We began the hunt at 9 am, and by 5 pm, we were sitting in an office that barely had room for the salesman, my dad, and me. His memory was getting a bit tired, and I reassured him that the deal was the deal he expected.
I guess we were thinking this might be the last time my dad helped me buy a car.
I grabbed half a xanax and signed the papers.
Tuesday morning, my beautiful boy Tybalt, he of the copper colored splotches and the gloriously white fur that reminds me of beautiful chicken feathers, sort of looked at his food and sniffed hard, trying to get enough breath.
I went to work.
This week at work we have had shut downs every day.
Shut down generally means a kid is in the hall refusing to go where they’re asked to go. We all hang out and wait. It’s generally very peaceful, but sometimes it takes a while. To settle the kids who are stuck in my room with me, I have them make bets on how long the shut down will last, and the winner gets a Starburst.
Well, it’s less a bet and more a reward for predicting the future.
Tuesday I ended up with a kid my room, basically in time out. I didn’t have a class that hour. The kid was full of energy, still pretty mad about why she was in time out. She started straightening my desks and chairs and organizing papers and books, and agreed to wipe down the desks, too.
“I was a good kid until [terrible thing happened],” she said.
“Yeah, well, that’ll mess somebody up,” I said.
She continued puttering around, straightening, and went on to tell me more details of the shit storm life had thrown at her so far.
All our students have shit storms. It’s an alternative school. I tend to actually know less about their traumas than at other schools. They have a lot more contact with a social worker at our school, one who actually has time to have relationships with them (though she busts her ass to do so, I assure you).
I felt in the background of my life calling the vet, saying, “I think it might be time,” and them using the word “euthanize.”

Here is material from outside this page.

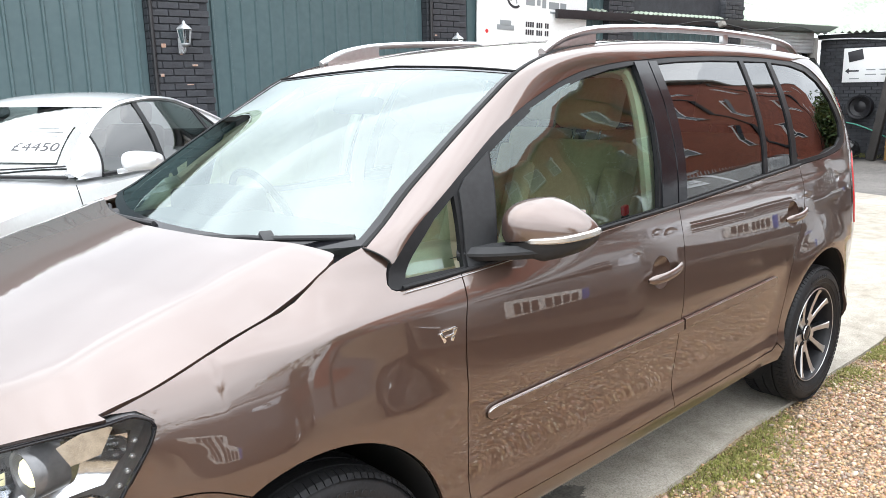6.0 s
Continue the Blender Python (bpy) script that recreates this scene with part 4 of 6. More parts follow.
    # the glass house: black surround with openings, panes set into it
    wins = {
        "quarter_light": [(-.300, 1.017), (-.306, 1.028), (-.338, 1.064), (-.420, 1.139), (-.492, 1.189), (-.486, 1.015)],
        "front_window": [(-.606, 1.024), (-.621, 1.115), (-.644, 1.285), (-.733, 1.334), (-.856, 1.392), (-1.0, 1.442), (-1.15, 1.478), (-1.3, 1.502), (-1.452, 1.517), (-1.43, 1.42), (-1.375, 1.20), (-1.347, 1.061), (-.95, 1.043)],
        "rear_window": [(-1.518, 1.069), (-1.535, 1.16), (-1.575, 1.38), (-1.598, 1.520), (-1.75, 1.528), (-2.0, 1.533), (-2.226, 1.532), (-2.184, 1.38), (-2.120, 1.098), (-1.8, 1.082)],
        "rear_side_light": [(-2.148, 1.101), (-2.21, 1.37), (-2.262, 1.531), (-2.476, 1.529), (-2.436, 1.36), (-2.386, 1.112)],
        "rear_quarter_light": [(-2.434, 1.121), (-2.474, 1.34), (-2.512, 1.525), (-2.70, 1.514), (-2.85, 1.488), (-2.94, 1.44), (-3.0, 1.35), (-3.025, 1.25), (-3.0, 1.19), (-2.92, 1.152), (-2.75, 1.132)],
    }
    for w in ("quarter_light", "front_window"):
        wins[w] = leant(wins[w])
    loop = BELT[::-1][:1] + [(-.260, .998), (-.250, 1.003), (-.246, 1.008)] + curve(OUTER) + curve(QUARTER)[1:] + curve(BELT)[1:-1]
    panel("window_surround", fix(deeper(.004)), U(loop), BLACK_TRIM, car, holes=[U(w) for w in wins.values()], grid=.035, gap=.0, flange=.016, label="satin black window surround")
    for w, pts in wins.items():
        dark = w.startswith("rear")
        p = panel("window", fix(deeper(.010) if dark else upright), U(pts), GLASS_DARK if dark else GLASS, car, grid=.05, gap=-.006, flange=0, label="dark privacy glass" if dark else "clear side glass")
        p.visible_shadow = False
    # gloss pillar covers and the belt moulding
    for a, b, c, d in ((-1.36, -1.452, -1.456, -1.537), (-1.462, -1.541, -1.516, -1.594)):
        panel("pillar_cover", fix(deeper(-.001)), U([(a, 1.062), (b, 1.528), (d, 1.531), (c, 1.058)]), BLACK_GLOSS, car, grid=.05, gap=.001, flange=.006, label="black pillar cover")
    line = [fix(deeper(-.004))(at_x(x), z + .004) for x, z in curve(BELT)]
    sweep("belt_moulding", line, bar_profile(.010, .012, .4), BLACK_TRIM, car)
    line = [fix(deeper(-.006))(at_x(x), z - .005) for x, z in curve(BELT)]
    sweep("belt_line", line, ring_profile(.0013, n=6), SATIN, car, "thin bright belt line")
    # windscreen pillar and roof side, between the window surround and the roof
    lower = curve([flank(x, z, .001) for x, z in OUTER[1:]] + [flank(-2.88, 1.545, 0), flank(-3.02, 1.545, 0)], 4)
    upper = curve([(-.235, .740, 1.096), (-.31, .722, 1.137), (-.41, .698, 1.204), (-.50, .686, 1.262), (-.62, .668, 1.336), (-.755, .650, 1.417), (-.90, .634, 1.498), (-1.10, .606, 1.556), (-1.3, .590, 1.583), (-1.5, .580, 1.597),
                   (-1.75, .570, 1.606), (-2.1, .556, 1.609), (-2.44, .540, 1.604), (-2.73, .528, 1.591), (-2.88, .52, 1.580), (-3.04, .51, 1.562)], 4)
    rows = []
    for a, b in zip(lower, upper):
        a, b = np.array(a), np.array(b)
        row = []
        full = .95 * min(1, .4 + len(rows) / 6)
        bend = np.interp(a[0], [-1.6, -1.1], [.96, .52])
        for i in range(13):
            # rises steeply over the window frame, then rolls over towards the roof
            k = i / 12
            th = k * math.pi / 2
            run = (k * (1 - full) + (1 - max(math.cos(th), 0) ** bend) * full, k * (1 - full) + math.sin(th) ** bend * full)
            q = (a[0] + (b[0] - a[0]) * k, a[1] + (b[1] - a[1]) * run[0], a[2] + (b[2] - a[2]) * run[1])
            row.append((q[0], q[1] * side, q[2]))
        rows.append(row)
    rows.insert(0, [(q[0] + .007, q[1] - .003 * side, q[2] - .004) for q in rows[0]])
    loft("roof_side", rows, PAINT, car)
    sweep("pillar_seam", [(q[0] + .001, q[1] + .001 * side, q[2] + .002) for q in rows[0]], ring_profile(.0024, n=6), GAP, car)
    ditch = [(p[0], p[1] * side, p[2] - .002) for p in upper]
    sweep("roof_ditch", ditch, bar_profile(.016, .008, .3), GAP, car)
    # roof rail
    rail = curve([(-1.07, .590, 1.556), (-1.13, .589, 1.585), (-1.22, .587, 1.612), (-1.4, .582, 1.636), (-1.8, .570, 1.650), (-2.3, .552, 1.650), (-2.75, .535, 1.634), (-2.98, .522, 1.612), (-3.10, .515, 1.575)], 6)
    rails = sweep("roof_rail", [(p[0], p[1] * side, p[2]) for p in rail], bar_profile(.030, .026, .35), SATIN, car, "satin aluminium roof rail")
    for x0, x1, zt in ((-1.09, -1.36, 1.626), (-2.86, -3.10, 1.60)):
        pts = [np.array((x0 + (x1 - x0) * i / 8, 0, 0)) for i in range(9)]
        top = [np.interp(-p[0], [-q[0] for q in rail], [q[2] for q in rail]) for p in pts]
        yy = [np.interp(-p[0], [-q[0] for q in rail], [q[1] for q in rail]) for p in pts]
        base = [np.interp(-p[0], [-q[0] for q in upper], [q[2] for q in upper]) - .004 for p in pts]
        rows = [[(p[0], (y + dy) * side, b), (p[0], (y + dy) * side, max(t, b + .002))] for p, y, t, b in zip(pts, yy, top, base) for dy in (0,)]
        loft("rail_foot", rows, SATIN, rails, thick=.022)
    box_part("rail_support", (.045, .02, .045), pose(-2.30, .553 * side, 1.627), SATIN, rails, .006)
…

Also this week my right foot is sprained or something, so I’m limping around and I can’t walk off my anxiety like I usually would.
My student fed the fish, although I had already fed the fish. He’s an emotional support fish, so he sometimes gets overfed. Sully swirled his gorgeous peacock blue fins around and got to the top to chomp down some food spheres. Yum.
“You want to water the plants?” I said.
“Sure,” she said. She watered the birthing spider plant, the long wandering heart shaped leaf plant, the baby cacti, and when she got to the African violet, I didn’t tell her not to water him up top. I just let her water him. He bursts with purple blooms all over. At my house, he just barely stayed alive. At school, our huge windows inspire him.
I took my cat to the vet. My sister held him on her lap.
Then to spare you. You know. The vet and the crying and all.
This morning another kid was losing it in the hallway. He had knocked over someone’s coffee, leaving a blob of brown in the hallway.
Later I saw him, surrounded by adults, mopping it up.
“I’m glad you did that,” I said. There were some things to be glad about.